The courts have consistently regarded it as reasonable to require a contractor, to provide information that is reasonably necessary to enable the parties sitting above them in the contractual chain, to make certain adjustments and decisions based on that information. However, if a construction contract imposes an obligation on a contractor to notify facts or circumstances that do not appear necessary to enable those that sit above the contractor to make relevant decisions or adjustments, then this may be regarded as unfair.

  1. Unfair exclusions of liability

Finally, if your contract unreasonably excludes your entitlement to take action against your head contractor or principal for disruption or prolongation of your works, where this has resulted from the head contractor’s failure, for example, to manage the site or the project properly, we expect that in some cases, this will be considered unfair.

Conclusion

So are these legislative interventions necessary? Do the above issues align with the amendments normally sought through contract negotiations in the market? Or does the market self-regulate through these amendments?

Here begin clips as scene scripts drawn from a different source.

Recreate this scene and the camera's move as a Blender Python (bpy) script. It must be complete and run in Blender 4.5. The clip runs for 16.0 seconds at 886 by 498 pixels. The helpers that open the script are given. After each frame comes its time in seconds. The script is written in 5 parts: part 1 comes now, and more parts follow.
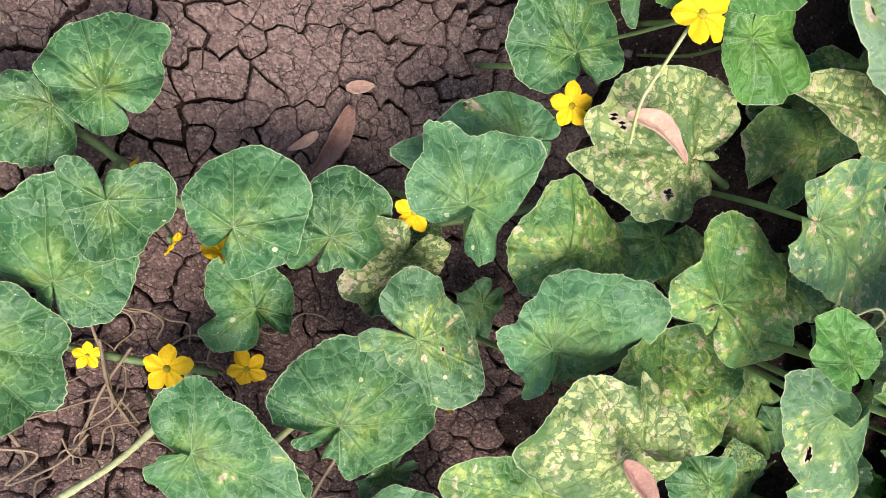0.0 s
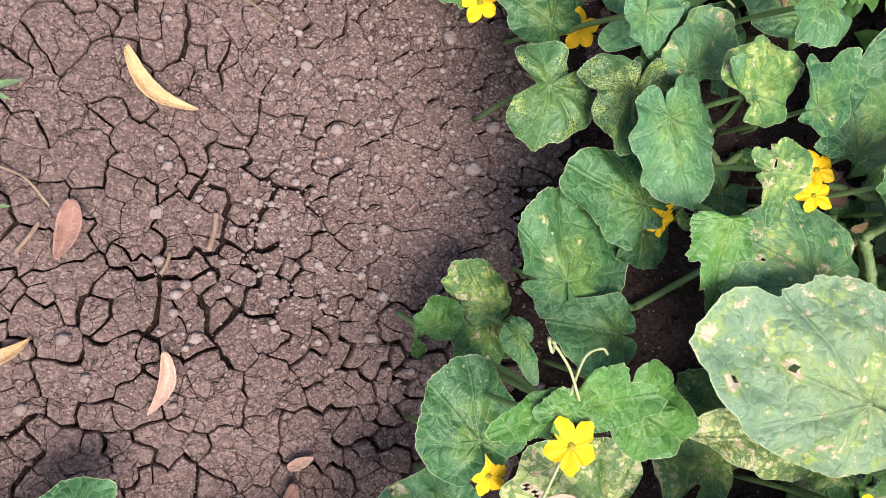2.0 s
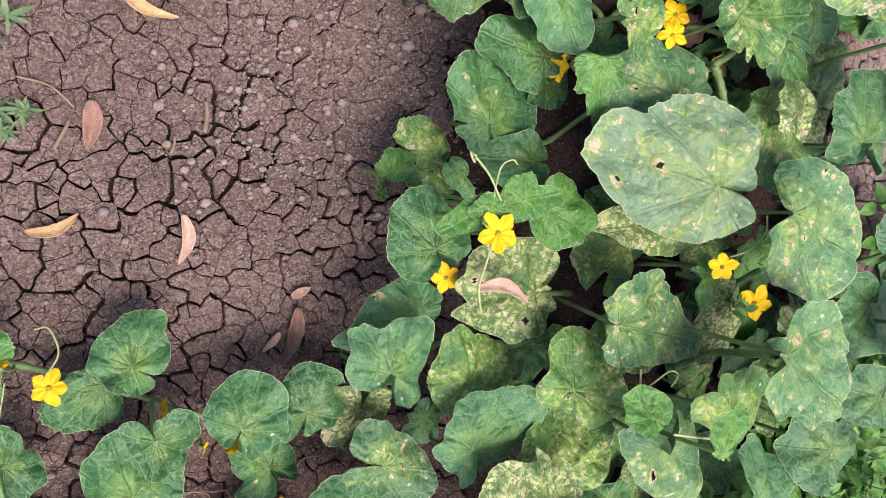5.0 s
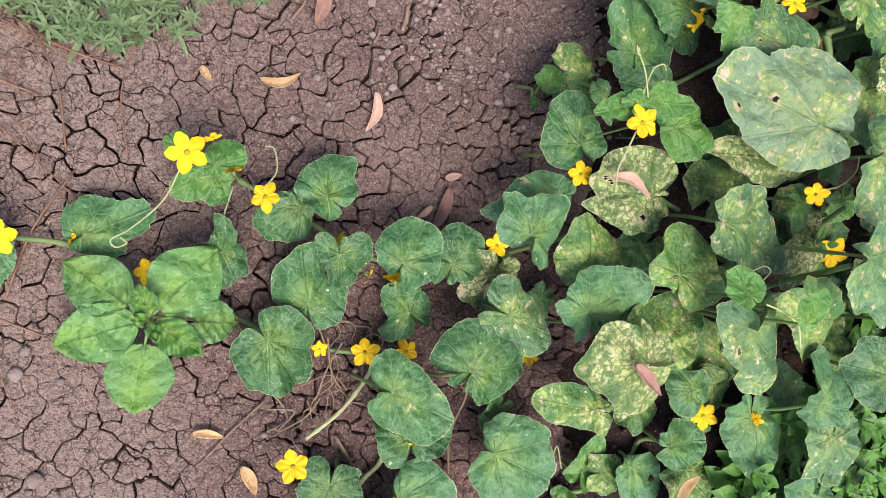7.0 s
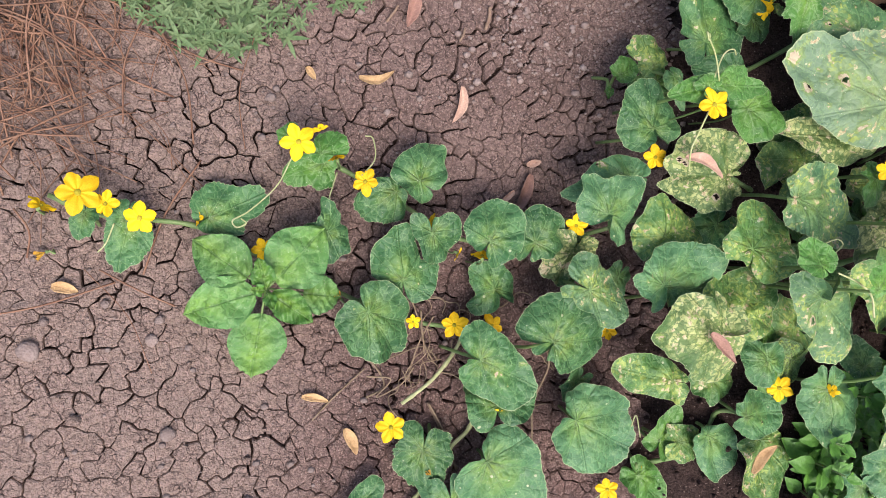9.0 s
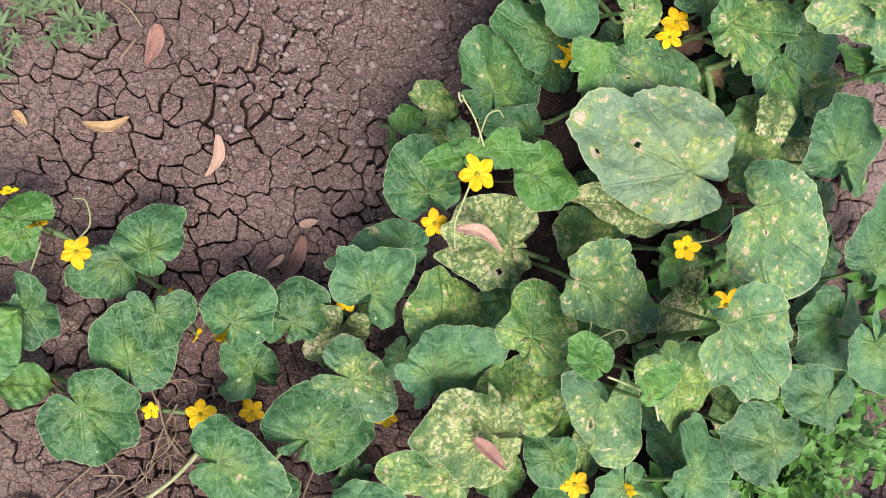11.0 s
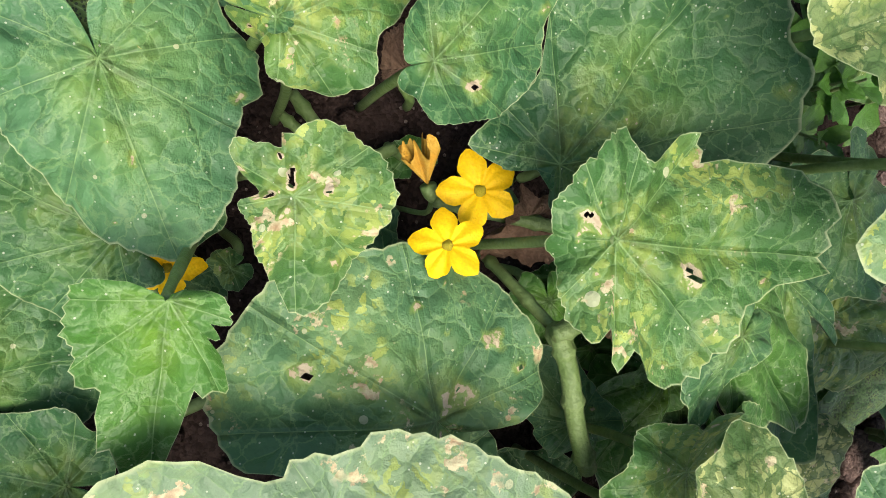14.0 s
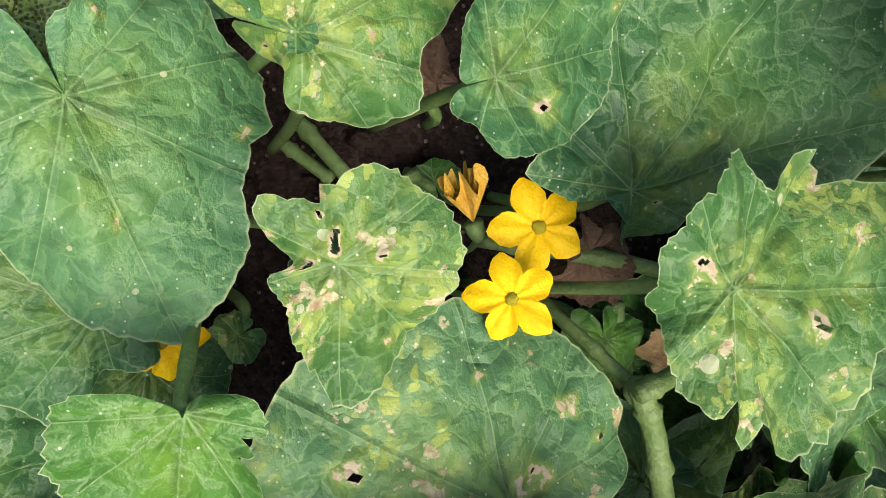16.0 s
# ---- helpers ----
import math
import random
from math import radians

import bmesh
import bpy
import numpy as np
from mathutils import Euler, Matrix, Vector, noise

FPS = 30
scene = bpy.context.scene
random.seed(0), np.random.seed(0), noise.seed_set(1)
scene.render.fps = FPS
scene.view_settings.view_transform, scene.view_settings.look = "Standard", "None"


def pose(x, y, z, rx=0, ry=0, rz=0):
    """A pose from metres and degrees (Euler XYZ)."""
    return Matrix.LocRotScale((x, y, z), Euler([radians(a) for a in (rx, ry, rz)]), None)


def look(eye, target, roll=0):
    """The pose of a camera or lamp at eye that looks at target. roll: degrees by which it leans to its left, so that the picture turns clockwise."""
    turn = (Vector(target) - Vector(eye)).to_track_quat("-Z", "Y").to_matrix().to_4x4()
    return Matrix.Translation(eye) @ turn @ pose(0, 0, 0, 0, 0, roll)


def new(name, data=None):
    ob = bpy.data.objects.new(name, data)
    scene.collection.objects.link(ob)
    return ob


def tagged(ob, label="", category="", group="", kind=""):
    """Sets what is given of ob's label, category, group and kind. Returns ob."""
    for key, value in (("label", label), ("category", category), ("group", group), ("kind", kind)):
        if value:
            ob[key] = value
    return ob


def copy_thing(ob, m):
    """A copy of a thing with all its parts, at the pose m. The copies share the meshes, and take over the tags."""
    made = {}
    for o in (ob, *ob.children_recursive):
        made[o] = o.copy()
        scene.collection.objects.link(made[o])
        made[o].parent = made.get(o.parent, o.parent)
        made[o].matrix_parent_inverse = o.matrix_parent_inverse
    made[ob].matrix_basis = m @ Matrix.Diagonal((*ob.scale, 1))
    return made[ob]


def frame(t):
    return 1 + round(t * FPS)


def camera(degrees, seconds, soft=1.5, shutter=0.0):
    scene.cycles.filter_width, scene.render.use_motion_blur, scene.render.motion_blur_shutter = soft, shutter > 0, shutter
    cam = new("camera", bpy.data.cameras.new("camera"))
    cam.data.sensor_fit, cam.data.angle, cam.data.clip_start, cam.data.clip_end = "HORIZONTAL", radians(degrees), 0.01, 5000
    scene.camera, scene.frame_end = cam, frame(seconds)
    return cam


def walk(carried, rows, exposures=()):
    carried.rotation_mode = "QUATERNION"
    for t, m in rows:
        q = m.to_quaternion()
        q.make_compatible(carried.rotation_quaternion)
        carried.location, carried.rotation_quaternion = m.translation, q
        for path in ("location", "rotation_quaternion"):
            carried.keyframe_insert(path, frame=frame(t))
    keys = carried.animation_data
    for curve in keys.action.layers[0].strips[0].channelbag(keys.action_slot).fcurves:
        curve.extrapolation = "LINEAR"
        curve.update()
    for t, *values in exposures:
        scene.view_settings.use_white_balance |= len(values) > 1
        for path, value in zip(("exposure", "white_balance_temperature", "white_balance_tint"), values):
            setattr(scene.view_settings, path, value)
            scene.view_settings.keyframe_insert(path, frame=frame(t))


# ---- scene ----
cam = camera(61.85, 16.0, soft=0.55)
ROWS = [
    (0.0, -0.0486, -0.0983, 0.4909, -10.98, -21.54, 9.01),
    (0.5, -0.0296, -0.0672, 0.5113, -8.84, -22.68, 9.76),
    (1.0, -0.0129, -0.0338, 0.5252, -6.74, -21.44, 6.67),
    (1.5, -0.0170, 0.0253, 0.5307, -4.64, -21.42, 4.00),
    (2.0, -0.0193, 0.0853, 0.5403, 0.32, -21.47, 0.03),
    (2.5, -0.0232, 0.1620, 0.5571, 4.21, -17.85, -6.70),
    (3.0, -0.0411, 0.1607, 0.5771, 9.68, -16.54, -9.01),
    (3.5, -0.0769, 0.1484, 0.6195, 9.41, -18.91, -7.66),
    (4.0, -0.0922, 0.1444, 0.6312, 8.24, -18.23, -8.83),
    (4.5, -0.1140, 0.1037, 0.6302, 0.75, -23.78, -7.02),
    (5.0, -0.0696, 0.0423, 0.6785, -4.09, -24.51, -7.13),
    (5.2, -0.0651, 0.0183, 0.6884, -4.04, -24.62, -7.11),
    (7.3, -0.2432, -0.1260, 0.7864, -2.54, -19.55, 2.20),
    (7.5, -0.2465, -0.1355, 0.7979, -1.53, -17.61, -0.33),
    (8.0, -0.2745, -0.1341, 0.8211, -0.73, -16.13, -1.01),
    (8.2, -0.2819, -0.1262, 0.8271, 0.04, -15.73, -1.29),
    (10.3, -0.1688, -0.1618, 0.8180, -7.44, -18.63, 5.98),
    (10.5, -0.1451, -0.1454, 0.8075, -6.41, -19.97, 5.08),
    (11.0, -0.0438, -0.0528, 0.7741, -3.31, -19.46, 2.01),
    (11.5, 0.0468, 0.0150, 0.7323, -7.50, -20.33, -0.51),
    (12.0, 0.0917, 0.0388, 0.7090, -9.31, -18.44, -2.23),
    (12.5, 0.1481, 0.0968, 0.6913, -8.04, -19.13, 4.04),
    (13.0, 0.2148, 0.1194, 0.6075, -5.53, -18.49, 6.15),
    (13.5, 0.2771, 0.1281, 0.4898, -3.17, -18.71, 7.15),
    (14.0, 0.3049, 0.1332, 0.3935, -4.02, -21.08, 4.25),
    (14.5, 0.3141, 0.1539, 0.3536, -1.54, -23.36, 4.86),
    (15.0, 0.3081, 0.1484, 0.3424, -2.55, -24.53, 2.10),
    (15.5, 0.2992, 0.1490, 0.3373, -3.60, -24.03, 1.17),
    (16.0, 0.2946, 0.1480, 0.3409, -3.45, -24.64, 0.82),
]
walk(cam, [(t, pose(x, y, z, rx, ry, rz)) for t, x, y, z, rx, ry, rz in ROWS],
     exposures=[(0.0, 1.29, 6600, 11), (2.0, 1.36, 6500, 12), (3.5, 1.38, 6500, 12), (4.5, 1.36, 6500, 12), (5.0, 1.13, 6500, 13), (8.0, 1.10, 6500, 14), (11.0, 1.06, 6500, 12), (13.3, 1.04, 6500, 10), (14.2, 1.12, 7050, 6), (16.0, 1.04, 7050, 5)])
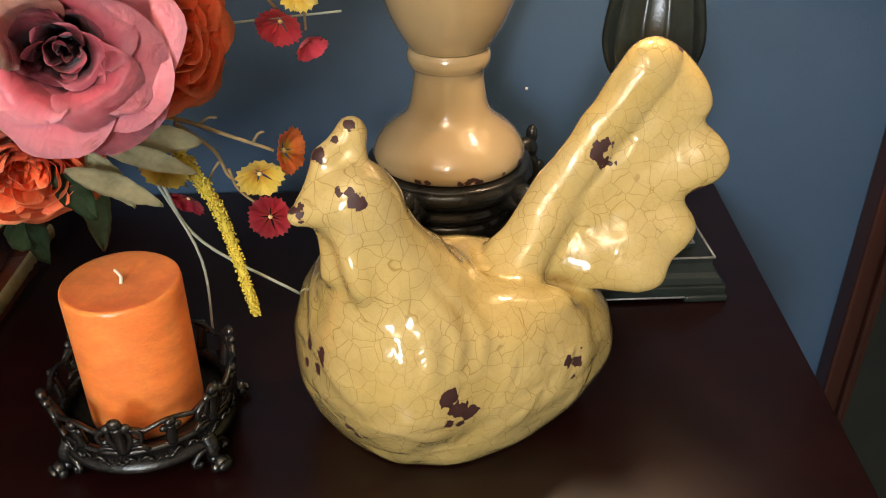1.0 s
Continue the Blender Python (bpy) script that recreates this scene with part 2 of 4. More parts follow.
both.inputs[0].default_value = 0.5
shade_tree.links.new(shade_tree.nodes["Principled BSDF"].outputs[0], both.inputs[1])
shade_tree.links.new(through_cloth.outputs[0], both.inputs[2])
shade_tree.links.new(both.outputs[0], shade_tree.nodes["Material Output"].inputs[0])
# near-black green: the shade over the door is put into its paint colour
DOOR_SHADED = plain("green_door_paint_with_shade", (0.010, 0.015, 0.013), 0.45, vary=0.2, scale=12, spec=0.3)
BRASS = plain("antique_brass", (0.44, 0.39, 0.26), 0.3, metal=1.0, vary=0.25, scale=150, bump=0.3, bump_scale=400)
URN_GLAZE = plain("russet_brown_glaze", (0.125, 0.028, 0.010), 0.12, vary=0.35, scale=25, coat=0.5)
URN_CREAM = plain("ochre_drip_glaze", (0.40, 0.31, 0.13), 0.25, vary=0.35, scale=70, coat=0.3)
STEM = plain("twig_stem", (0.30, 0.22, 0.10), 0.6, vary=0.3, scale=120)
WIRE = plain("pale_green_wire", (0.38, 0.42, 0.33), 0.5, vary=0.2, scale=80)
LEAF = plain("green_fabric_leaf", (0.030, 0.058, 0.022), 0.5, vary=0.5, scale=60, bump=0.4, bump_scale=160)
LEAF_PALE = plain("faded_sage_leaf", (0.50, 0.46, 0.26), 0.6, vary=0.35, scale=45, bump=0.5, bump_scale=130)
GRAIN = plain("beige_seed_beads", (0.43, 0.29, 0.21), 0.5, vary=0.4, scale=160)
LILAC = plain("lilac_buds", (0.30, 0.23, 0.37), 0.6, vary=0.4, scale=160)
CATKIN = plain("yellow_catkin", (0.62, 0.50, 0.06), 0.6, vary=0.35, scale=220)
BERRY = plain("dark_berries", (0.035, 0.025, 0.05), 0.35, vary=0.4, scale=100)
STAMEN = plain("cream_stamens", (0.75, 0.60, 0.25), 0.6)
FOAM = plain("dark_moss", (0.020, 0.028, 0.014), 0.95, vary=0.5, scale=90, bump=0.8, bump_scale=120)
RED_GLAZE = plain("red_glaze", (0.45, 0.03, 0.012), 0.15, vary=0.15, scale=20, coat=0.5)
CHINA = plain("pale_china", (0.62, 0.66, 0.70), 0.15, vary=0.05, scale=20, coat=0.4)
CHINA_ROSE = plain("painted_red_flower", (0.55, 0.10, 0.04), 0.25, vary=0.3, scale=60)
CHINA_LEAF = plain("painted_green_leaf", (0.12, 0.20, 0.07), 0.25, vary=0.3, scale=60)
AMBER = plain("amber_glass_glaze", (0.55, 0.20, 0.02), 0.12, vary=0.3, scale=30, coat=0.6)

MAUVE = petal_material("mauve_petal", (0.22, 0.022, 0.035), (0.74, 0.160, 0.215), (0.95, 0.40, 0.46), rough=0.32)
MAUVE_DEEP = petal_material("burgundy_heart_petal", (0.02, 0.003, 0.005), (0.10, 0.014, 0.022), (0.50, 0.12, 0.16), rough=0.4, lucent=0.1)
MAUVE_TIP = petal_material("mauve_petal_with_cream_turn", (0.40, 0.06, 0.08), (0.74, 0.26, 0.28), (0.90, 0.70, 0.54), rough=0.38)
ORANGE = petal_material("orange_petal", (0.92, 0.36, 0.09), (0.97, 0.185, 0.055), (0.98, 0.330, 0.140), sss=0.3, lucent=0.2)
PURPLE = petal_material("purple_petal", (0.004, 0.001, 0.005), (0.017, 0.004, 0.025), (0.046, 0.013, 0.070), rough=0.36)
IVORY = petal_material("ivory_petal", (0.86, 0.78, 0.60), (0.92, 0.87, 0.76), (0.94, 0.90, 0.82), vein=0.05, sss=0.5, spread=(0.022, 0.019, 0.015))
WHITE = petal_material("white_petal", (0.66, 0.64, 0.42), (0.80, 0.79, 0.72), (0.88, 0.88, 0.86), vein=0.04, sss=0.9, spread=(0.022, 0.020, 0.018))
CORAL = petal_material("coral_petal", (0.80, 0.035, 0.08), (0.92, 0.115, 0.175), (0.95, 0.32, 0.36))
PINK = petal_material("hot_pink_petal", (0.72, 0.10, 0.09), (0.80, 0.070, 0.115), (0.85, 0.115, 0.165))
DKRED = petal_material("crimson_petal", (0.40, 0.05, 0.05), (0.42, 0.02, 0.05), (0.50, 0.04, 0.07))
YELLOW = petal_material("yellow_petal", (0.60, 0.30, 0.03), (0.78, 0.56, 0.07), (0.84, 0.66, 0.14))
APRICOT = petal_material("apricot_petal", (0.80, 0.50, 0.05), (0.86, 0.25, 0.05), (0.88, 0.28, 0.07))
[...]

The usefulness of these legislative changes will become evident over time but in the meantime Australian contractors and those doing business in Australia should more readily adopt the best form and not automatically adopt the AS domestic forms if another form is better suited to the circumstances and better takes account of the issues the legislative changes seek to address.

Recognising the need to reform the AS contracts, the responsible body Standards Australia has attempted to introduce concepts of early warning and collaborative contracting in the proposed AS 11000 suite.  However, following widespread resistance from conservative industry stakeholders, the proposed reforms have for the moment, been shelved.